Using "AI Poincare" to analyze non-linear integrable optics
Lazare Osmanov, Nilanjan Banerjee
TL;DR
The paper addresses automated discovery of conserved quantities in non-linear accelerator dynamics using AI Poincaré applied to the McMillan non-linear integrable optics system. It introduces a three-step workflow—pre-whitening, Monte-Carlo perturbations, and a neural network pullback to the manifold—coupled with PCA to infer local invariants and manifold dimensionality, validated on the McMillan map which preserves two invariants. The study identifies an optimal perturbation walk-length range $L \,\in\ [0.1,0.3]$ for reliable manifold learning, demonstrates improved network designs that enhance invariant recovery, and shows that AI Poincaré can extract invariants from real IOTA experimental data despite decoherence.

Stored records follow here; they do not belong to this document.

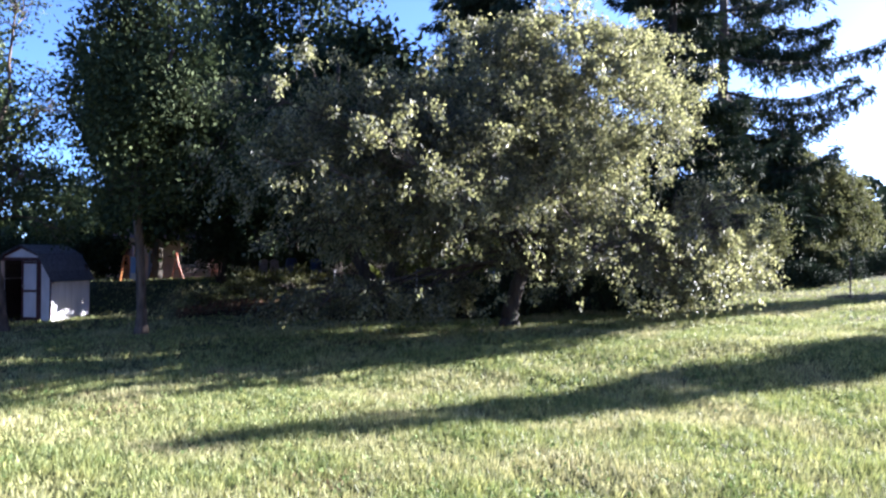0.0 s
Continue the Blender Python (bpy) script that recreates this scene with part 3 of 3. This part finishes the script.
# unseen tree added to throw shade on the apple tree's lower boughs
broadleaf("tree", (28.0, 17.5), [(0, 0, 0), (0.1, 0, 2.5), (0, 0.1, 5.0), (0.1, 0, 7.6)], [0.16, 0.13, 0.1, 0.03],
          [((0, 0, 6.6), (1.1, 1.0, 0.55)), ((0.2, 0.3, 7.6), (1.0, 1.0, 0.5)), ((-0.2, -0.5, 7.4), (1.0, 0.8, 0.6)), ((0.0, -1.9, 8.9), (0.7, 0.6, 0.4))],
          "unseen clear-stemmed tree added to shade the apple tree", (0.14, 0.08), DARK_BARK, SHADED_LEAF, 400, 20, 37, fork=0.85, spread=0.12)
# two trees past the lawn whose long shadows cross the grass
conifer("spruce", (30.0, 13.1), 8.6, 2.2, "narrow spruce at the lawn's sunny edge", 44, clear=0.2, density=2.6, trunk_r=0.14, spray=(0.36, 0.08), whorl=0.28, group="spruces")
conifer("spruce", (33.0, 8.6), 8.6, 2.4, "narrow spruce at the lawn's sunny edge", 45, clear=0.2, density=2.6, trunk_r=0.14, spray=(0.36, 0.08), whorl=0.28, group="spruces")

# ---- shrubs ----
for k, (x, y, rx, rz) in enumerate(((9.6, 18.8, 1.5, 0.5), (11.6, 18.6, 1.6, 1.15), (13.5, 18.3, 1.5, 1.15), (8.9, 19.9, 1.4, 0.5), (11.0, 19.8, 1.4, 1.25), (12.6, 19.6, 1.6, 1.4), (13.0, 17.2, 1.3, 0.7), (11.8, 17.5, 1.2, 0.7), (1.95, 24.2, 1.0, 1.15), (25.5, 27.0, 2.4, 1.1), (29.0, 27.5, 2.4, 1.1), (22.6, 26.4, 2.0, 1.1), (21.0, 21.6, 1.4, 0.42), (23.2, 22.3, 1.4, 0.45), (25.6, 23.0, 1.5, 0.5))):
    shrub("hedge_shrub", (x, y), (rx, 0.9, rz), "dense dark evergreen bush in deep shade", (0.09, 0.05), NEEDLE, 310, 20, 60 + k, group="dark bushes behind the apple tree", shell=0.6)
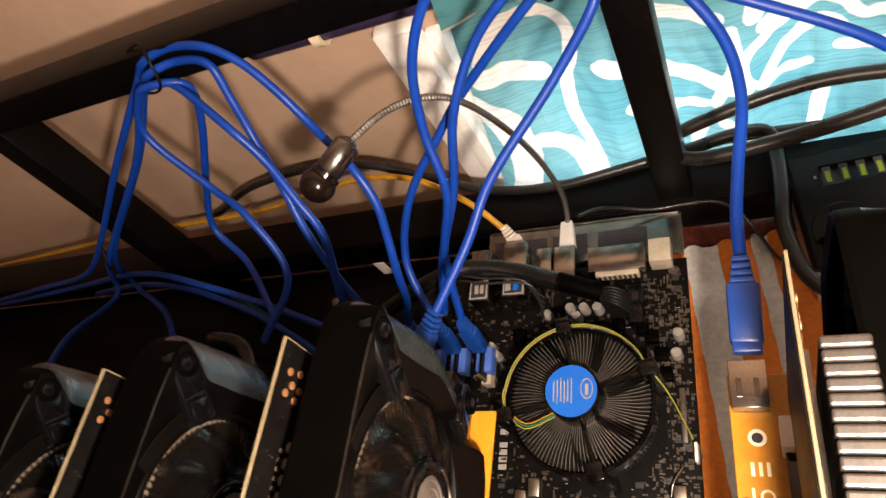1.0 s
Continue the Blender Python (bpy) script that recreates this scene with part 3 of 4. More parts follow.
def riser_board(m, label, side=1, width=0.032):
    """A card riser lying flat under a graphics card: amber board, long slot, steel socket and capacitors."""
    riser = root("riser_board", m, label, "riser board", "riser boards")

    def bx(x0, x1, *rest, **kw):
        return box(min(side * x0, side * x1), max(side * x0, side * x1), *rest, **kw)

    board = part("board", bx(-0.008, width, -0.128, 0.006, -0.0008, 0.0008, 0.0003, segs=1), "orange", riser)
    for x, y in ((0.013, -0.020), (0.013, -0.120)):
        part("hole_ring", lathe([(0.0034, 0.0008), (0.0034, 0.0011), (0.0021, 0.0011), (0.0021, 0.0008)], 20, "z", (side * x, y, 0)), "riser_print", board)
        part("hole", lathe([(0.0021, 0.0009), (0, 0.0009)], 16, "z", (side * x, y, 0)), "dark_tin", board)
    part("card_slot", bx(-0.004, 0.004, -0.118, -0.028, 0.0008, 0.0105, 0.0006), "gloss", riser, smooth=40)
    socket = part("usb_socket", bx(0.007, 0.021, -0.010, 0.010, 0.0008, 0.0072, 0.0005), "tin", riser, "tinned steel socket", smooth=40)
    for x in (0.0100, 0.0165):
        part("spring", bx(x, x + 0.002, -0.006, 0.002, 0.0072, 0.0078, 0.0003), "bolt", socket)
    part("slot_clip", bx(-0.005, 0.005, -0.028, -0.016, 0.0008, 0.016, 0.0008), "white_plug", riser, "cloudy white plastic slot clip", smooth=40)
    part("power_socket", bx(width - 0.016, width - 0.002, -0.112, -0.094, 0.0008, 0.010, 0.0006), "cream", riser, smooth=40)
    for n in range(4):
        part("capacitor", lathe([(0.0028, 0.0008), (0.0028, 0.0075), (0.0022, 0.008), (0, 0.008)], 14, "z", (side * (width - 0.004), -0.048 - 0.0095 * n, 0)), "cap", riser, smooth=40)
    # approval marks and strokes in white print
    b = bmesh.new()
    for n, y in enumerate((-0.032, -0.042, -0.052, -0.062, -0.074)):
        if n % 2:
            lathe([(0.0026, 0.0008), (0.0026, 0.0010), (0.0017, 0.0010), (0.0017, 0.0008)], 14, "z", (side * 0.0115, y, 0), b)
            added(b, bx(0.0158, 0.0168, y - 0.003, y + 0.003, 0.0008, 0.0010))
        else:
            for k in range(3):
                added(b, bx(0.0095 + 0.0028 * k, 0.0108 + 0.0028 * k, y - 0.0026, y + 0.0026, 0.0008, 0.0010))
    part("board_print", b, "riser_print", board)["kind"] = "stuff"
    return riser


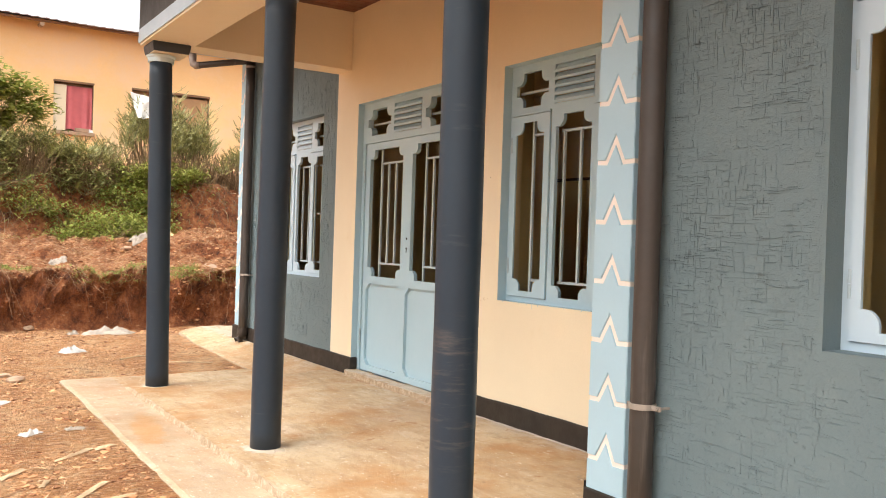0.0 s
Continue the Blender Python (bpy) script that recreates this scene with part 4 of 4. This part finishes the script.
# ---------------------------------------------------------------- plants and loose things on the banks
class Heap:
    """Collects vertices and faces for one mesh of many small pieces."""

    def __init__(self):
        self.v, self.f = [], []

    def strand(self, pts, r0, r1, sides=3):
        pts = [Vector(p) for p in pts]
        start = len(self.v)
        for i, p in enumerate(pts):
            d = (pts[min(i + 1, len(pts) - 1)] - pts[max(i - 1, 0)]).normalized()
            side = d.cross(Vector((0.31, 0.93, 0.17)) if abs(d.y) < 0.8 else Vector((1, 0, 0))).normalized()
            other = d.cross(side)
            r = r0 + (r1 - r0) * i / (len(pts) - 1)
            for k in range(sides):
                a = 2 * math.pi * k / sides
                self.v.append(tuple(p + r * (math.cos(a) * side + math.sin(a) * other)))
        for i in range(len(pts) - 1):
            for k in range(sides):
                a, b = start + i * sides + k, start + i * sides + (k + 1) % sides
                self.f.append((a, b, b + sides, a + sides))

    def blade(self, p, d, length, width, droop=0.3, up=Vector((0, 0, 1))):
        """A leaf: four points folded along its rib."""
        d = Vector(d).normalized()
        side = d.cross(up)
        side = side.normalized() if side.length > 1e-3 else Vector((1, 0, 0))
        p = Vector(p)
        lift = side.cross(d)
        s = len(self.v)
        mid = p + d * length * 0.45 - lift * 0.12 * width
        tip = p + d * length - up * droop * length * 0.5
        for q in (p, mid + side * width * 0.5 + lift * 0.15 * width, tip, mid - side * width * 0.5 + lift * 0.15 * width, mid):
            self.v.append(tuple(q))
        self.f += [(s, s + 1, s + 4), (s + 1, s + 2, s + 4), (s + 2, s + 3, s + 4), (s + 3, s, s + 4)]

    def lump(self, p, r, rnd, flat=0.6):
        s = len(self.v)
        tilt = Matrix.Rotation(rnd.uniform(0.5, 1.1), 3, Vector((rnd.gauss(0, 1), rnd.gauss(0, 1), 0.2)).normalized())
        for axis_dir in ((1, 0, 0), (-1, 0, 0), (0, 1, 0), (0, -1, 0), (0, 0, 1), (0, 0, -1)):
            q = tilt @ Vector(axis_dir) * r * rnd.uniform(0.7, 1.25)
            self.v.append((p[0] + q.x, p[1] + q.y, p[2] + q.z * flat))
        self.f += [(s + a, s + b, s + c) for a, b, c in ((0, 2, 4), (2, 1, 4), (1, 3, 4), (3, 0, 4), (2, 0, 5), (1, 2, 5), (3, 1, 5), (0, 3, 5))]

    def make(self, name, material, parent=None):
        m = bpy.data.meshes.new(name)
        m.from_pydata(self.v, [], self.f)
        m.materials.append(material)
        ob = new(name, m)
        if parent is not None:
            ob.parent = parent
        return ob


def ground_at(x, y):
    z = ground_height(x, y)
    return Vector((x, y + ground_push(x, y, z), z))


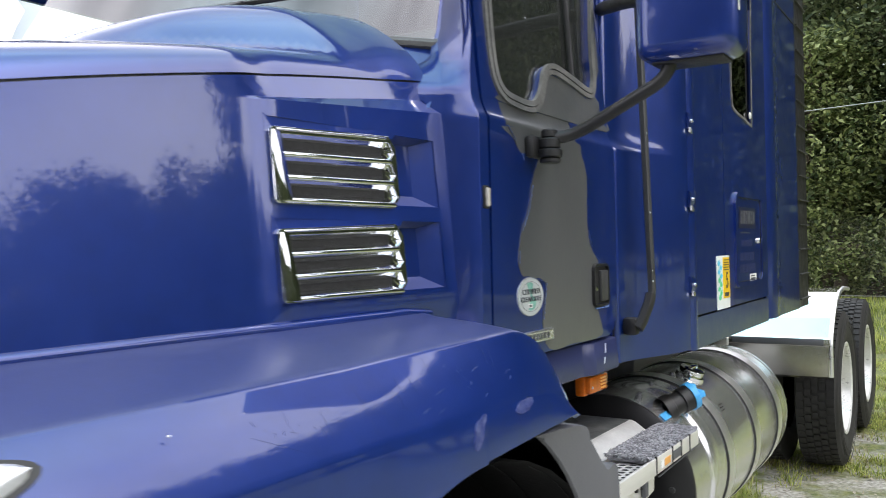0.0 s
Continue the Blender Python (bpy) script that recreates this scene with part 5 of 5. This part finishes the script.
# ---- fence and wire ----
FENX = 22.6
fence = thing("chain_link_fence", "grey chain link fence in front of the trees", "fence")
for k in range(7):
    y = -2.1 + 3.05 * k
    part("fence_post", tube([(FENX, y, -0.1), (FENX, y, 2.15)], 0.033, 10), GALV, fence)
for z in (0.08,):
    part("fence_rail", tube([(FENX, -2.1, z), (FENX, 16.2, z)], 0.009, 8), GALV, fence)
bm = bmesh.new()
h = 2.05
for k in range(0, 190):
    for s in (1, -1):
        y0 = -2.1 + 0.085 * k
        a = (FENX - 0.04, y0 if s > 0 else y0 + h, 0.06)
        b = (FENX - 0.04, y0 + h if s > 0 else y0, 0.06 + h)
        d = 0.0006
        v = [bm.verts.new(p) for p in ((a[0], a[1] - d, a[2]), (a[0], a[1] + d, a[2]), (b[0], b[1] + d, b[2]), (b[0], b[1] - d, b[2]))]
        bm.faces.new(v)
part("chain_link", bm, GALV, fence, "woven wire mesh", smooth=False)
wire = obj("overhead_wire", tube([(19, -16, 5.2), (19.5, -4, 4.75), (20, 4, 4.55), (21, 16, 4.5)], 0.012, 6), GALV, True)
tagged(wire, "thin pale overhead wire before the trees", "wire")


# ---- trees ----
def clump(bm, c, r, n, leaf):
    for _ in range(n):
        d = Vector((random.gauss(0, 1), random.gauss(0, 1), random.gauss(0, 0.8)))
        p = c + d.normalized() * r * random.random() ** 0.45
        e = Euler((random.uniform(-0.9, 0.9), random.uniform(-0.9, 0.9), random.uniform(0, 6.28))).to_matrix()
        l = leaf * random.uniform(0.6, 1.4)
        pts = [e @ Vector(q) * l for q in ((-0.5, 0, 0), (-0.1, -0.26, 0.03), (0.5, 0, -0.08), (-0.1, 0.26, 0.03))]
        v = [bm.verts.new(p + q) for q in pts]
        bm.faces.new((v[0], v[1], v[2]))
        bm.faces.new((v[0], v[2], v[3]))


def tree(name, height, spread, low, clumps, leaves, leaf, material, label, group):
    t = thing(name, label, "tree", group)
    lean_ = Vector((random.uniform(-0.3, 0.3), random.uniform(-0.3, 0.3), 0))
    pts = [Vector((0, 0, -0.15))] + [Vector((0, 0, height * f)) + lean_ * f * 2 + Vector((random.uniform(-0.1, 0.1), random.uniform(-0.1, 0.1), 0)) for f in (0.1, 0.3, 0.5, 0.7, 0.88)]
    bm = tube(pts, [0.24, 0.19, 0.16, 0.12, 0.08, 0.03], 10)
    cb = bmesh.new()
    for k in range(clumps):
        f = low + (1 - low) * random.random()
        a = random.uniform(0, 6.28)
        rad = spread * (0.35 + 0.65 * math.sin(math.pi * min(1, (f - low) / (1 - low) * 0.8 + 0.18))) * random.uniform(0.35, 1.0)
        base = Vector((0, 0, height * f * 0.82)) + lean_ * f * 2
        tip = base + Vector((math.cos(a) * rad, math.sin(a) * rad, height * 0.08 * random.uniform(0, 1.4)))
        if k % 3 == 0:
            tube([base, base.lerp(tip, 0.5) + Vector((0, 0, 0.1)), tip], [0.055, 0.035, 0.012], 6, bm=bm)
        clump(cb, tip, random.uniform(0.45, 0.95) * spread / 2.4, leaves, leaf)
    part("trunk", bm, BARK, t)
    part("crown", cb, material, t, smooth=False)
    return t


oak = tree("oak_tree", 11.0, 3.0, 0.14, 130, 110, 0.20, LEAF, "tall leafy oak with dense dark crown", "trees behind the fence")
oak.location = (26.0, 1.2, 0)
pine = tree("broadleaf_tree", 8.0, 2.4, 0.08, 100, 110, 0.17, LEAF2, "broadleaf tree overgrown with vines", "trees behind the fence")
pine.location = (24.6, 3.4, 0)
for k in range(15):
    y = -16 + 1.9 * k + random.uniform(-0.5, 0.5)
    big = 0.9 if y < -5 else 1.1
    copy_thing(oak if k % 2 else pine, pose(random.uniform(25.5, 27.5), y, -0.3, 0, 0, random.uniform(0, 360)) @ Matrix.Scale(big * random.uniform(0.95, 1.25), 4))
for k in range(11):
    copy_thing(oak, pose(random.uniform(29.5, 32.5), -17 + 2.7 * k, -1.0, 0, 0, random.uniform(0, 360)) @ Matrix.Scale(random.uniform(0.95, 1.2), 4))
for k in range(13):
    copy_thing(pine, pose(24.4 + random.uniform(-0.3, 0.8), -14 + 2.1 * k, -1.2, 0, 0, random.uniform(0, 360)) @ Matrix.Diagonal((0.75, 0.75, 0.62, 1)))
# the unseen wood across the yard, its heights set for what paint and chrome mirror
for k in range(76):
    x = -52 + 1.75 * k + random.uniform(-0.6, 0.6)
    tall = 1.1 + 0.55 * smooth01((-8 - x) / 8) if x < 6 else 1.1 + 0.28 * smooth01((x - 6) / 16) + 0.34 * smooth01((x - 30) / 4) * (1 - smooth01((x - 56) / 4))
    copy_thing(oak if k % 3 or k > 40 else pine, pose(x, (-39 if k % 2 else -43) - random.uniform(0, 2), -0.8, 0, 0, random.uniform(0, 360)) @ Matrix.Scale(random.uniform(0.80, 1.0) * tall, 4))
# unseen row added ahead of the truck so cowl and vent pockets mirror dark
for k in range(24):
    copy_thing(oak, pose(-38 - random.uniform(0, 3), -38 + 2.5 * k, -0.6, 0, 0, random.uniform(0, 360)) @ Matrix.Scale(random.uniform(1.4, 1.7), 4))
# tall unseen trees standing nearer, beside the yard, placed for their image in the fender
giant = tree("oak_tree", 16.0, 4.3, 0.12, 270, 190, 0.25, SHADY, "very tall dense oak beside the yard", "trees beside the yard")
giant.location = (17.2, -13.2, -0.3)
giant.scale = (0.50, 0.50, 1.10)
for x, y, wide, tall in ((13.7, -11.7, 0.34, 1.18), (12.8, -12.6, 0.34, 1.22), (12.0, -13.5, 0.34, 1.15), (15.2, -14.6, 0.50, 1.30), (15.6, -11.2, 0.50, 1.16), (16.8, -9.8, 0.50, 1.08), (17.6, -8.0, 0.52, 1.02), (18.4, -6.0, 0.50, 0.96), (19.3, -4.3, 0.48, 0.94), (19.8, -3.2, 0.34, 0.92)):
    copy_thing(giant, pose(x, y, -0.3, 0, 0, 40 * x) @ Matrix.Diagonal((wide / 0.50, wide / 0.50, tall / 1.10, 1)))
bush = tree("roadside_bush", 1.7, 1.2, 0.08, 34, 46, 0.12, LEAF2, "low bush along the fence", "bushes along the fence")
bush.location = (23.4, 2.2, 0)
for k in range(16):
    copy_thing(bush, pose(23.3 + random.uniform(-0.2, 0.6), -9 + 1.3 * k, 0, 0, 0, random.uniform(0, 360)) @ Matrix.Scale(random.uniform(0.7, 1.25), 4))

These results suggest practical applicability for characterizing integrable optics and guiding accelerator design, with potential to reveal time-local invariants under realistic measurement conditions.
Abstract
This study dives into the applicability of using automated discovery of conserved quantities in dynamical systems relevant to accelerator physics. Specifically, we explore the performance of AI Poincaré in analyzing numerical trajectory data obtained using the McMillan system of non-linear integrable optics. A comprehensive evaluation of the algorithm's performance is conducted through diverse methodologies. These include the analysis of the estimated number of conserved quantities embedded in a dataset and the deviation of interpolated points on the inferred manifold with respect to points in actually in the dataset. the investigation identifies an optimal range of perturbation distances where the underlying manifold extraction algorithm inside AI Poincaré exhibits optimal performance. Additionally, an improved neural network architecture is proposed based on the observed results. Finally, we apply the algorithm to preliminary experimental data from the Integrable Optics Test Accelerator at Fermilab to successfully infer the number of conserved quantities even in the presence of fast decoherence of the measured signal.